**Task prompt**: Leave out the images and repeat the listing below without a single change.

## begin

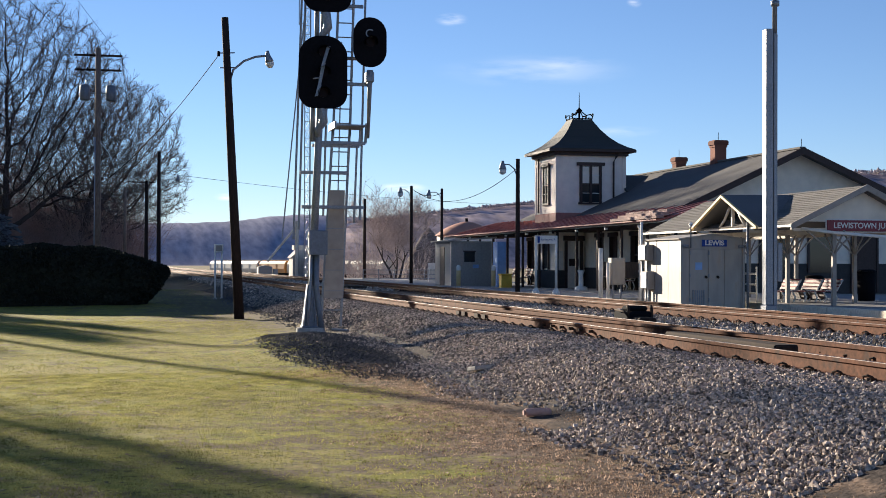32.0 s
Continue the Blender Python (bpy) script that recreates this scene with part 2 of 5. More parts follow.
M_PALECONC = mat("pale_concrete", (0.72, 0.66, 0.54), 0.85, 0, 0.15, 14, 1.1, 0.2, spots=0.2, spot_col=(0.4, 0.34, 0.27))
M_CREAM = mat("cream_wall_paint", (0.86, 0.76, 0.64), 0.75, 0, 0.08, 3, 0.5, 0.1, spots=0.0)
M_TOWERPINK = mat("pinkish_cream_paint", (0.88, 0.76, 0.68), 0.75, 0, 0.07, 3, 0.5, 0.1)
M_TRIM = mat("dark_brown_trim", (0.055, 0.032, 0.028), 0.6, 0, 0.2, 12, 2, 0.1)
M_WAINSCOT = mat("dark_wainscot", (0.045, 0.042, 0.042), 0.7, 0, 0.2, 10, 1, 0.1)
M_SHINGLE = mat("grey_shingle", (0.155, 0.15, 0.15), 0.9, 0, 0.22, 40, 0.7, 0.4, per_piece=0.18)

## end

**Response**:
32.0 s
Continue the Blender Python (bpy) script that recreates this scene with part 2 of 5. More parts follow.
M_PALECONC = mat("pale_concrete", (0.72, 0.66, 0.54), 0.85, 0, 0.15, 14, 1.1, 0.2, spots=0.2, spot_col=(0.4, 0.34, 0.27))
M_CREAM = mat("cream_wall_paint", (0.86, 0.76, 0.64), 0.75, 0, 0.08, 3, 0.5, 0.1, spots=0.0)
M_TOWERPINK = mat("pinkish_cream_paint", (0.88, 0.76, 0.68), 0.75, 0, 0.07, 3, 0.5, 0.1)
M_TRIM = mat("dark_brown_trim", (0.055, 0.032, 0.028), 0.6, 0, 0.2, 12, 2, 0.1)
M_WAINSCOT = mat("dark_wainscot", (0.045, 0.042, 0.042), 0.7, 0, 0.2, 10, 1, 0.1)
M_SHINGLE = mat("grey_shingle", (0.155, 0.15, 0.15), 0.9, 0, 0.22, 40, 0.7, 0.4, per_piece=0.18)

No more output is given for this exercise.